3D scene code data:
-=-=-
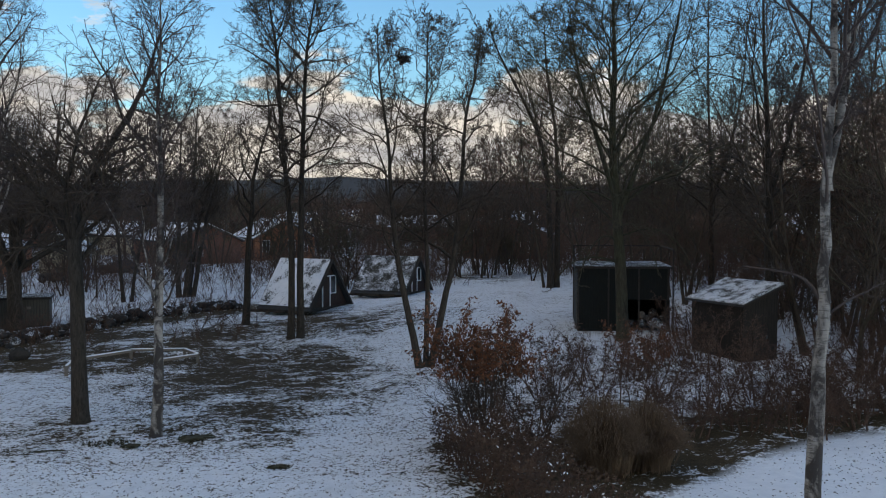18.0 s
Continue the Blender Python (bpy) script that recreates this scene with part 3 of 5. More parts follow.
def plain_tree(x, y, height, radius, seed, lean=(0, 0), label="tall bare tree with dark bark on the snowy lawn", style="alder", nests=(), bark_mat=None, z=None, density=1.0):
    kw = dict(alder=dict(rise=0.26, wiggle=0.13, counts=(24, 10, 8, 4), spans=(0.27, 0.48, 0.5, 0.55), angle=(56, 50, 48, 45), twig=0.010),
              oak=dict(rise=0.20, wiggle=0.24, counts=(15, 11, 8, 4), spans=(0.46, 0.46, 0.45, 0.5), angle=(62, 54, 52, 48), twig=0.010),
              birch=dict(rise=0.34, droop=0.5, wiggle=0.10, counts=(30, 9, 8, 4), spans=(0.24, 0.45, 0.5, 0.65), angle=(48, 45, 50, 42), twig=0.008))[style]
    if density != 1.0:
        kw["counts"] = tuple(max(2, int(c * density)) for c in kw["counts"])
    t = Tree(seed, **kw)
    t.grow(Vector((0, 0, 0)), Vector((lean[0], lean[1], 1)).normalized(), height, radius, 0, dict(alder=0.3, oak=0.32, birch=0.24)[style])
    birch = style == "birch"
    return finish_tree("birch_tree" if birch else "tree", t, x, y, label, bark_mat or (M_BIRCH if birch else M_BARK), M_TWIG_BIRCH if birch else M_TWIG, nests=nests, z=z)


def forked_tree(x, y, seed, stems, label, style=None, start=0.35, nests=()):
    """Several stems from one foot; each stem: offset x, y, lean x, y, height, radius."""
    t = Tree(seed, **(style or dict(rise=0.24, wiggle=0.10, counts=(24, 9, 8, 4), spans=(0.28, 0.46, 0.5, 0.55), angle=(60, 50, 48, 45), twig=0.010)))
    for ox, oy, lx, ly, h, r in stems:
        t.grow(Vector((ox, oy, 0)), Vector((lx, ly, 1)).normalized(), h, r, 0, start)
    return finish_tree("tree", t, x, y, label, M_BARK, M_TWIG, nests=nests)


# the wide oak on the lawn: a trunk that forks at six metres
def lawn_oak():
    t = Tree(11, rise=0.2, wiggle=0.27, counts=(12, 16, 10, 4), spans=(0.45, 0.45, 0.45, 0.5), angle=(58, 52, 50, 48), twig=0.010)
    t.lines[0].append(([Vector((0, 0, 0)), Vector((-0.03, 0, 2.0)), Vector((-0.05, 0, 4.2)), Vector((-0.12, 0, 5.9))], [0.27, 0.235, 0.22, 0.21]))
    for lx, ly, h, r in ((-0.38, 0.1, 7.9, 0.15), (0.10, -0.12, 8.4, 0.16), (0.42, 0.1, 6.5, 0.11), (-0.7, -0.35, 6.3, 0.1), (0.65, -0.45, 6.0, 0.1), (0.12, 0.5, 7.2, 0.12)):
        t.grow(Vector((-0.12, 0, 5.75)), Vector((lx, ly, 1)).normalized(), h, r, 1, 0.1, 8)
    for lx, ly, z0, h, r in ((0.9, 0.2, 5.0, 5.0, 0.075), (-0.9, 0.3, 5.3, 4.5, 0.07), (0.3, 0.9, 5.5, 4.5, 0.07), (-0.3, -0.9, 5.6, 4.0, 0.06)):
        t.grow(Vector((-0.1, 0, z0)), Vector((lx, ly, 0.75)).normalized(), h, r, 1, 0.2)
    finish_tree("tree", t, -2.68, 32.4, "bare oak with a straight dark trunk forking high up", M_BARK, M_TWIG)


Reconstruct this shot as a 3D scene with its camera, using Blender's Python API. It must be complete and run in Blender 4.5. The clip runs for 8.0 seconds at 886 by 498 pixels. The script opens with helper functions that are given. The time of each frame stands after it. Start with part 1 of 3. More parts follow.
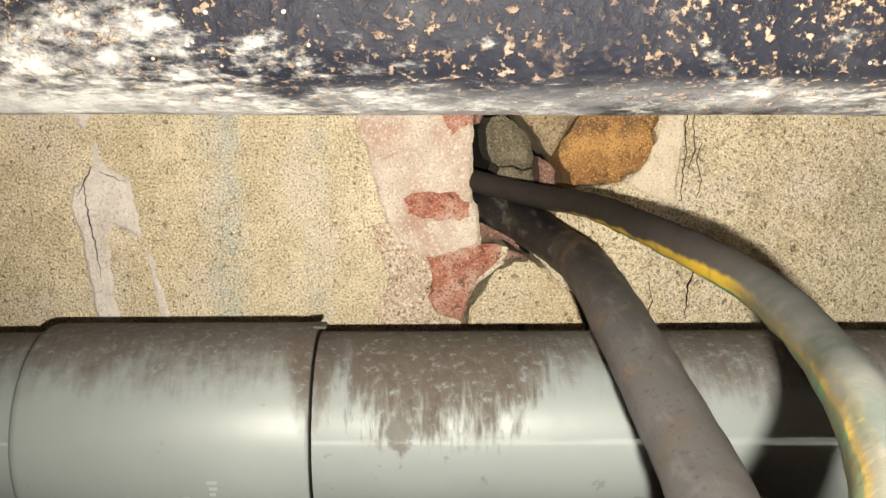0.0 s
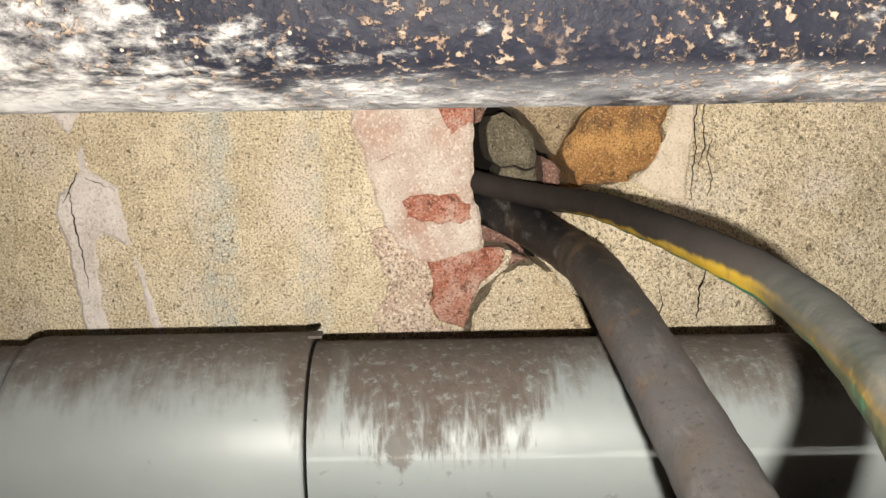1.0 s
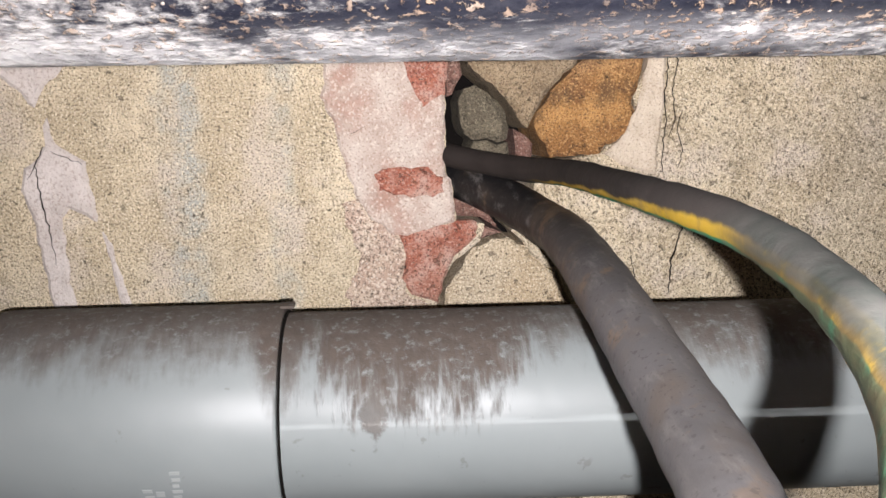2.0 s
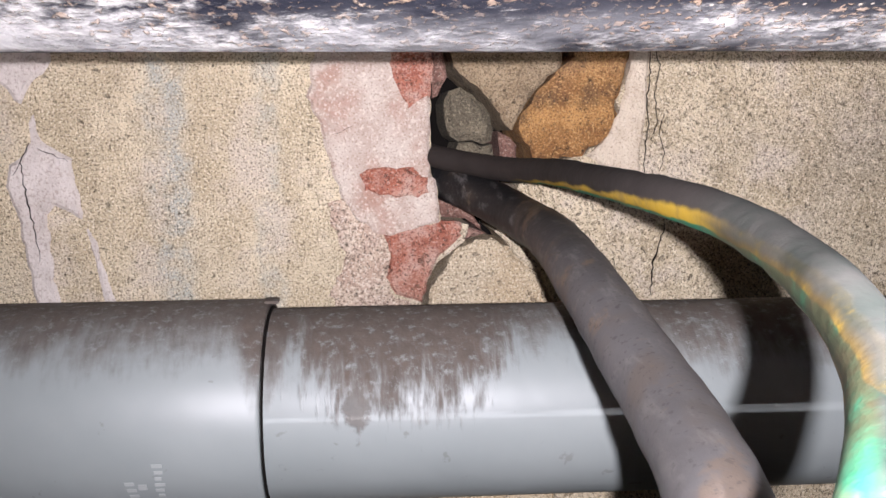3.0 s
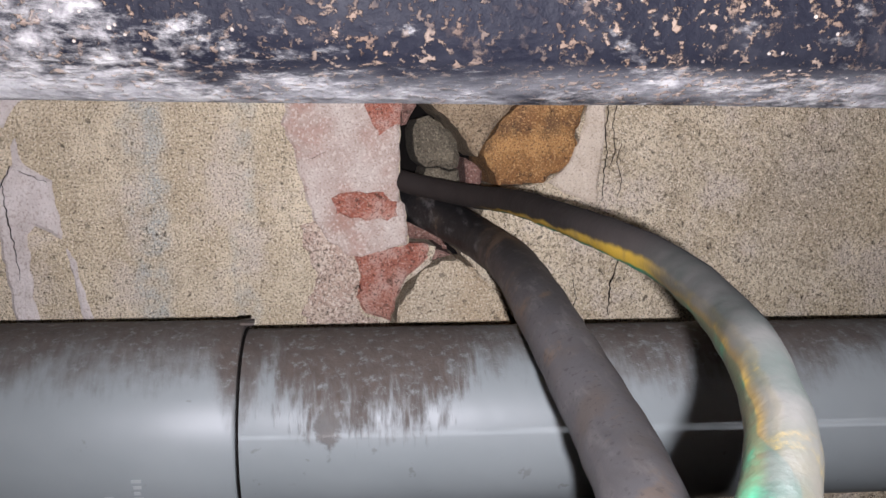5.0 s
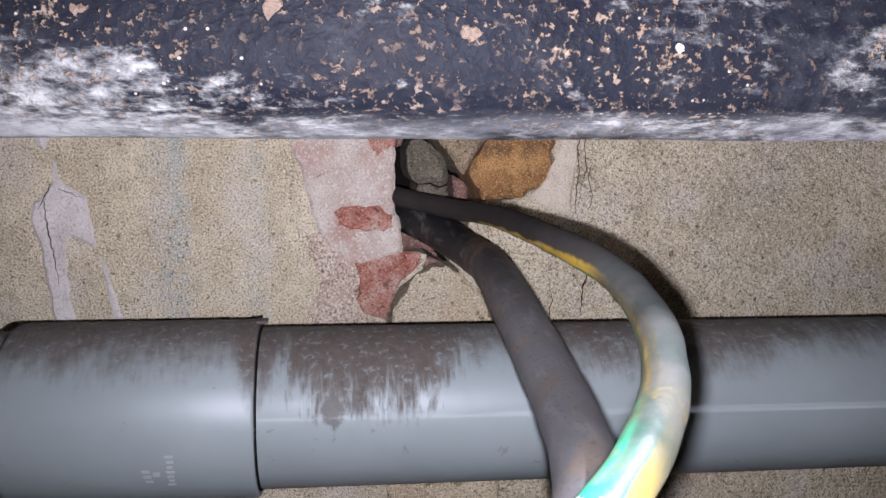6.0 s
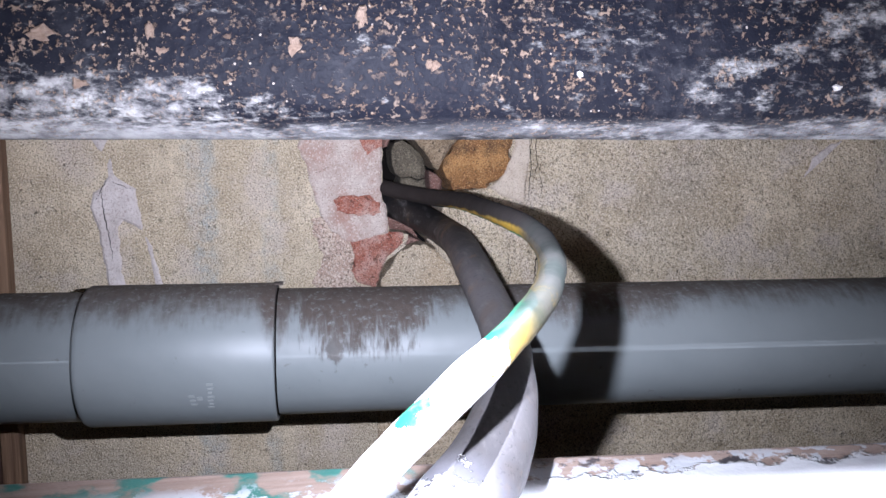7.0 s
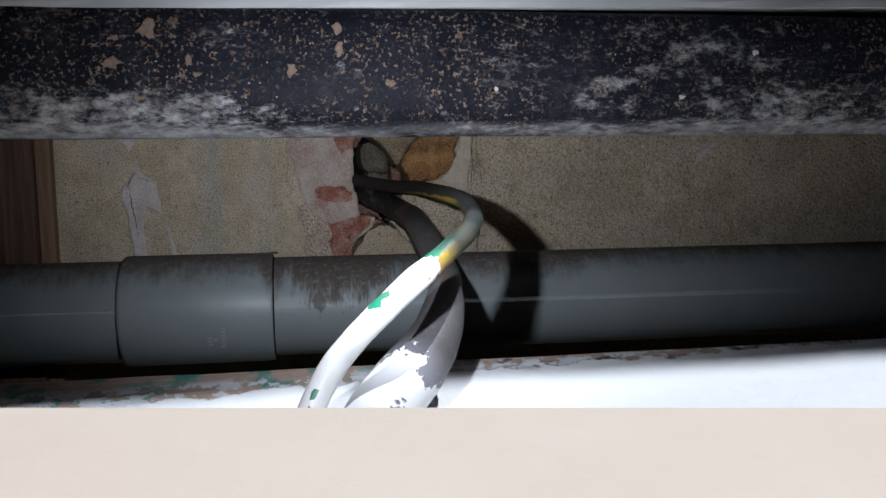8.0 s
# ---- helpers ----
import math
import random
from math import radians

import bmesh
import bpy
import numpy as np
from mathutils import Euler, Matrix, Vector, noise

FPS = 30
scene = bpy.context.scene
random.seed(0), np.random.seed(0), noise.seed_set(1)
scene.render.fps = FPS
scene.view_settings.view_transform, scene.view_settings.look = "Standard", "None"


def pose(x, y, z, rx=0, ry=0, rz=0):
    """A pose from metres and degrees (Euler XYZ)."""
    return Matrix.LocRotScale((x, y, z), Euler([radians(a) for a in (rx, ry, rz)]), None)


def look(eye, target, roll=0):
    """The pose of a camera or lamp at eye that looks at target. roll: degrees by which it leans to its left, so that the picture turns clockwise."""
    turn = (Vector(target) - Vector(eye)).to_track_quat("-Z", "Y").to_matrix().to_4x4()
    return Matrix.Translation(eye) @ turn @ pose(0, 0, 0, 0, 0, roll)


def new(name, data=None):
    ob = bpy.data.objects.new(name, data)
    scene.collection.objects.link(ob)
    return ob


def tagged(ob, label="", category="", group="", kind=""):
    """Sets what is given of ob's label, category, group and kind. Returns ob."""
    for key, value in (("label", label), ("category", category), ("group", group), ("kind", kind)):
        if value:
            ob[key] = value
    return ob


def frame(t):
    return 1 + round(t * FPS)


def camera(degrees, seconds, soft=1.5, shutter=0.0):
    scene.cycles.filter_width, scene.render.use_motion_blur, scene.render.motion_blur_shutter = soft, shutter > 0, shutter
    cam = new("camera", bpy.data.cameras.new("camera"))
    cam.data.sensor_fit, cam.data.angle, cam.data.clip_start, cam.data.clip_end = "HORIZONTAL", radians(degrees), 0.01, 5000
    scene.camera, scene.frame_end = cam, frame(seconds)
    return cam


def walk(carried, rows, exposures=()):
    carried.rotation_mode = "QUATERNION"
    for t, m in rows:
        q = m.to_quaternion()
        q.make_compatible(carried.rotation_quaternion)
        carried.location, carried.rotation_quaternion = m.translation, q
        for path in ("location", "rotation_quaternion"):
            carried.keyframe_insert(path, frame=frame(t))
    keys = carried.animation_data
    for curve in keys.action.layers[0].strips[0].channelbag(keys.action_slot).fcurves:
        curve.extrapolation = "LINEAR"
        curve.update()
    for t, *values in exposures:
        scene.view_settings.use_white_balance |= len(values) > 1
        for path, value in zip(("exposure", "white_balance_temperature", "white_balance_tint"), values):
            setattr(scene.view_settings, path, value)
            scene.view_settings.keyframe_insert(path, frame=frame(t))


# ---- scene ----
-=-=-
◆ Exercise details ◆
The records above should be reproduced exactly, with no pictures included.

◆ Written reply ◆
18.0 s
Continue the Blender Python (bpy) script that recreates this scene with part 3 of 5. More parts follow.
def plain_tree(x, y, height, radius, seed, lean=(0, 0), label="tall bare tree with dark bark on the snowy lawn", style="alder", nests=(), bark_mat=None, z=None, density=1.0):
    kw = dict(alder=dict(rise=0.26, wiggle=0.13, counts=(24, 10, 8, 4), spans=(0.27, 0.48, 0.5, 0.55), angle=(56, 50, 48, 45), twig=0.010),
              oak=dict(rise=0.20, wiggle=0.24, counts=(15, 11, 8, 4), spans=(0.46, 0.46, 0.45, 0.5), angle=(62, 54, 52, 48), twig=0.010),
              birch=dict(rise=0.34, droop=0.5, wiggle=0.10, counts=(30, 9, 8, 4), spans=(0.24, 0.45, 0.5, 0.65), angle=(48, 45, 50, 42), twig=0.008))[style]
    if density != 1.0:
        kw["counts"] = tuple(max(2, int(c * density)) for c in kw["counts"])
    t = Tree(seed, **kw)
    t.grow(Vector((0, 0, 0)), Vector((lean[0], lean[1], 1)).normalized(), height, radius, 0, dict(alder=0.3, oak=0.32, birch=0.24)[style])
    birch = style == "birch"
    return finish_tree("birch_tree" if birch else "tree", t, x, y, label, bark_mat or (M_BIRCH if birch else M_BARK), M_TWIG_BIRCH if birch else M_TWIG, nests=nests, z=z)


def forked_tree(x, y, seed, stems, label, style=None, start=0.35, nests=()):
    """Several stems from one foot; each stem: offset x, y, lean x, y, height, radius."""
    t = Tree(seed, **(style or dict(rise=0.24, wiggle=0.10, counts=(24, 9, 8, 4), spans=(0.28, 0.46, 0.5, 0.55), angle=(60, 50, 48, 45), twig=0.010)))
    for ox, oy, lx, ly, h, r in stems:
        t.grow(Vector((ox, oy, 0)), Vector((lx, ly, 1)).normalized(), h, r, 0, start)
    return finish_tree("tree", t, x, y, label, M_BARK, M_TWIG, nests=nests)


# the wide oak on the lawn: a trunk that forks at six metres
def lawn_oak():
    t = Tree(11, rise=0.2, wiggle=0.27, counts=(12, 16, 10, 4), spans=(0.45, 0.45, 0.45, 0.5), angle=(58, 52, 50, 48), twig=0.010)
    t.lines[0].append(([Vector((0, 0, 0)), Vector((-0.03, 0, 2.0)), Vector((-0.05, 0, 4.2)), Vector((-0.12, 0, 5.9))], [0.27, 0.235, 0.22, 0.21]))
    for lx, ly, h, r in ((-0.38, 0.1, 7.9, 0.15), (0.10, -0.12, 8.4, 0.16), (0.42, 0.1, 6.5, 0.11), (-0.7, -0.35, 6.3, 0.1), (0.65, -0.45, 6.0, 0.1), (0.12, 0.5, 7.2, 0.12)):
        t.grow(Vector((-0.12, 0, 5.75)), Vector((lx, ly, 1)).normalized(), h, r, 1, 0.1, 8)
    for lx, ly, z0, h, r in ((0.9, 0.2, 5.0, 5.0, 0.075), (-0.9, 0.3, 5.3, 4.5, 0.07), (0.3, 0.9, 5.5, 4.5, 0.07), (-0.3, -0.9, 5.6, 4.0, 0.06)):
        t.grow(Vector((-0.1, 0, z0)), Vector((lx, ly, 0.75)).normalized(), h, r, 1, 0.2)
    finish_tree("tree", t, -2.68, 32.4, "bare oak with a straight dark trunk forking high up", M_BARK, M_TWIG)


Reconstruct this shot as a 3D scene with its camera, using Blender's Python API. It must be complete and run in Blender 4.5. The clip runs for 8.0 seconds at 886 by 498 pixels. The script opens with helper functions that are given. The time of each frame stands after it. Start with part 1 of 3. More parts follow.
0.0 s
1.0 s
2.0 s
3.0 s
5.0 s
6.0 s
7.0 s
8.0 s
# ---- helpers ----
import math
import random
from math import radians

import bmesh
import bpy
import numpy as np
from mathutils import Euler, Matrix, Vector, noise

FPS = 30
scene = bpy.context.scene
random.seed(0), np.random.seed(0), noise.seed_set(1)
scene.render.fps = FPS
scene.view_settings.view_transform, scene.view_settings.look = "Standard", "None"


def pose(x, y, z, rx=0, ry=0, rz=0):
    """A pose from metres and degrees (Euler XYZ)."""
    return Matrix.LocRotScale((x, y, z), Euler([radians(a) for a in (rx, ry, rz)]), None)


def look(eye, target, roll=0):
    """The pose of a camera or lamp at eye that looks at target. roll: degrees by which it leans to its left, so that the picture turns clockwise."""
    turn = (Vector(target) - Vector(eye)).to_track_quat("-Z", "Y").to_matrix().to_4x4()
    return Matrix.Translation(eye) @ turn @ pose(0, 0, 0, 0, 0, roll)


def new(name, data=None):
    ob = bpy.data.objects.new(name, data)
    scene.collection.objects.link(ob)
    return ob


def tagged(ob, label="", category="", group="", kind=""):
    """Sets what is given of ob's label, category, group and kind. Returns ob."""
    for key, value in (("label", label), ("category", category), ("group", group), ("kind", kind)):
        if value:
            ob[key] = value
    return ob


def frame(t):
    return 1 + round(t * FPS)


def camera(degrees, seconds, soft=1.5, shutter=0.0):
    scene.cycles.filter_width, scene.render.use_motion_blur, scene.render.motion_blur_shutter = soft, shutter > 0, shutter
    cam = new("camera", bpy.data.cameras.new("camera"))
    cam.data.sensor_fit, cam.data.angle, cam.data.clip_start, cam.data.clip_end = "HORIZONTAL", radians(degrees), 0.01, 5000
    scene.camera, scene.frame_end = cam, frame(seconds)
    return cam


def walk(carried, rows, exposures=()):
    carried.rotation_mode = "QUATERNION"
    for t, m in rows:
        q = m.to_quaternion()
        q.make_compatible(carried.rotation_quaternion)
        carried.location, carried.rotation_quaternion = m.translation, q
        for path in ("location", "rotation_quaternion"):
            carried.keyframe_insert(path, frame=frame(t))
    keys = carried.animation_data
    for curve in keys.action.layers[0].strips[0].channelbag(keys.action_slot).fcurves:
        curve.extrapolation = "LINEAR"
        curve.update()
    for t, *values in exposures:
        scene.view_settings.use_white_balance |= len(values) > 1
        for path, value in zip(("exposure", "white_balance_temperature", "white_balance_tint"), values):
            setattr(scene.view_settings, path, value)
            scene.view_settings.keyframe_insert(path, frame=frame(t))


# ---- scene ----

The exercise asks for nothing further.